» Work to complete: Give the data below again exactly as written, without its pictures.
══ Data section
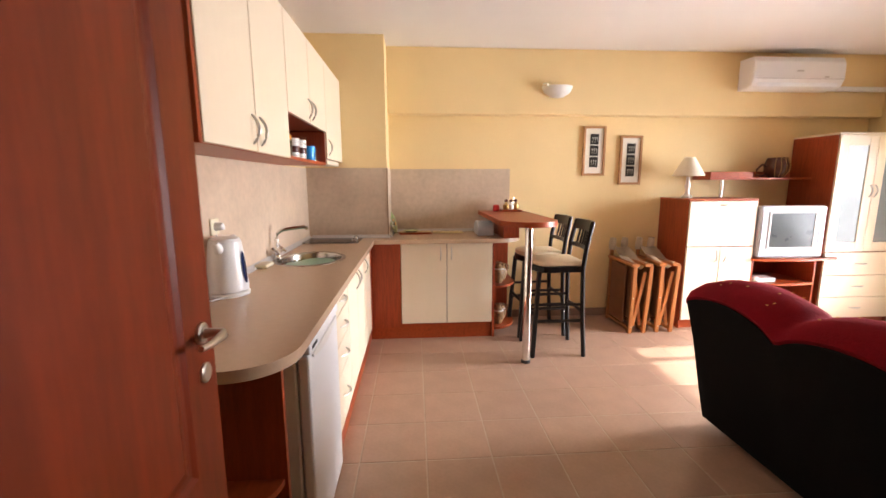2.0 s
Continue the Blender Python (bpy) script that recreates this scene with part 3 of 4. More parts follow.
# ---- cups and jars on the open shelf ----
SZ, SX = 1.501, 0.135


def mug(y, x, r, h, body, side, label, band=None, name="mug"):
    t = thing(name, (x, y, SZ), label, "mug")
    prof = [(0, 0), (r * 0.82, 0), (r * 0.9, 0.01), (r, h * 0.6), (r, h), (r * 0.93, h), (r * 0.9, h * 0.6), (r * 0.8, 0.012), (0, 0.012)]
    part("cup", lathe(prof, (x, y, SZ), 24), body, t, smooth=True)
    pts = [(x, y + side * (r * 0.95 + 0.032 * math.sin(math.pi * k / 8)), SZ + h * (0.82 - 0.55 * k / 8)) for k in range(9)]
    part("handle", tube(pts, 0.006, 8), body, t, smooth=True)
    if band:
        part("band", lathe([(r * 0.955, h * 0.32), (r * 0.985, h * 0.34), (r * 1.012, h * 0.62), (r * 0.99, h * 0.64)], (x, y, SZ), 24), band, t, smooth=True)
        for z in (0.18, 0.78, 0.86):
            part("stripe", lathe([(r * (0.93 + z * 0.07), h * z), (r * (0.96 + z * 0.07), h * (z + 0.01)), (r * (0.93 + z * 0.07), h * (z + 0.02))], (x, y, SZ), 24), BROWNC, t)
    return t


t = thing("food_tub", (SX, 3.17, SZ), "two stacked clear plastic tubs with blue lids", "food container")
for k in range(2):
    z = SZ + k * 0.068
    part("tub", box(SX - 0.05, 3.115, z, SX + 0.05, 3.222, z + 0.055, 0.01, seg=2), TUBG, t)
    part("lid", box(SX - 0.054, 3.111, z + 0.055, SX + 0.054, 3.226, z + 0.067, 0.004), PALEBLUE if k else TUBG, t)
part("label_strip", box(SX + 0.050, 3.125, SZ + 0.085, SX + 0.0515, 3.212, SZ + 0.108), NAVY, t)


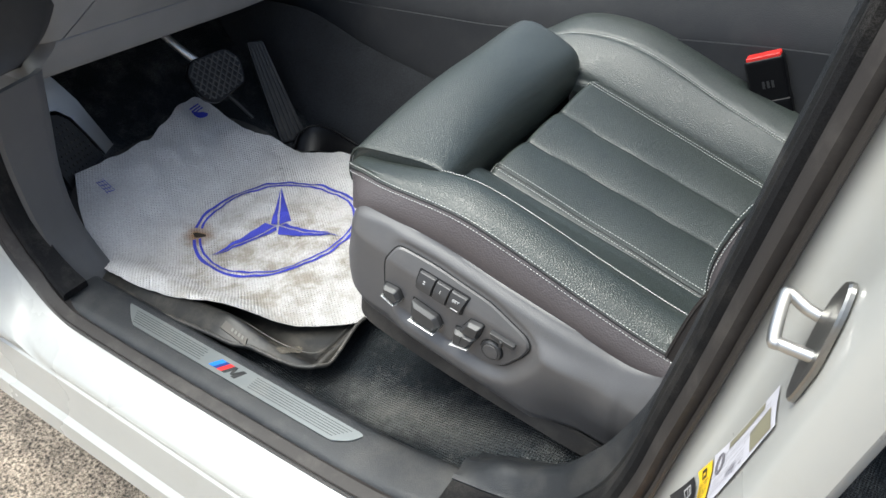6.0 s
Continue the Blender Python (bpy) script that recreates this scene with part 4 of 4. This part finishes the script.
════
» Finished exercise:
2.0 s
Continue the Blender Python (bpy) script that recreates this scene with part 3 of 4. More parts follow.
# ---- cups and jars on the open shelf ----
SZ, SX = 1.501, 0.135


def mug(y, x, r, h, body, side, label, band=None, name="mug"):
    t = thing(name, (x, y, SZ), label, "mug")
    prof = [(0, 0), (r * 0.82, 0), (r * 0.9, 0.01), (r, h * 0.6), (r, h), (r * 0.93, h), (r * 0.9, h * 0.6), (r * 0.8, 0.012), (0, 0.012)]
    part("cup", lathe(prof, (x, y, SZ), 24), body, t, smooth=True)
    pts = [(x, y + side * (r * 0.95 + 0.032 * math.sin(math.pi * k / 8)), SZ + h * (0.82 - 0.55 * k / 8)) for k in range(9)]
    part("handle", tube(pts, 0.006, 8), body, t, smooth=True)
    if band:
        part("band", lathe([(r * 0.955, h * 0.32), (r * 0.985, h * 0.34), (r * 1.012, h * 0.62), (r * 0.99, h * 0.64)], (x, y, SZ), 24), band, t, smooth=True)
        for z in (0.18, 0.78, 0.86):
            part("stripe", lathe([(r * (0.93 + z * 0.07), h * z), (r * (0.96 + z * 0.07), h * (z + 0.01)), (r * (0.93 + z * 0.07), h * (z + 0.02))], (x, y, SZ), 24), BROWNC, t)
    return t


t = thing("food_tub", (SX, 3.17, SZ), "two stacked clear plastic tubs with blue lids", "food container")
for k in range(2):
    z = SZ + k * 0.068
    part("tub", box(SX - 0.05, 3.115, z, SX + 0.05, 3.222, z + 0.055, 0.01, seg=2), TUBG, t)
    part("lid", box(SX - 0.054, 3.111, z + 0.055, SX + 0.054, 3.226, z + 0.067, 0.004), PALEBLUE if k else TUBG, t)
part("label_strip", box(SX + 0.050, 3.125, SZ + 0.085, SX + 0.0515, 3.212, SZ + 0.108), NAVY, t)


6.0 s
Continue the Blender Python (bpy) script that recreates this scene with part 4 of 4. This part finishes the script.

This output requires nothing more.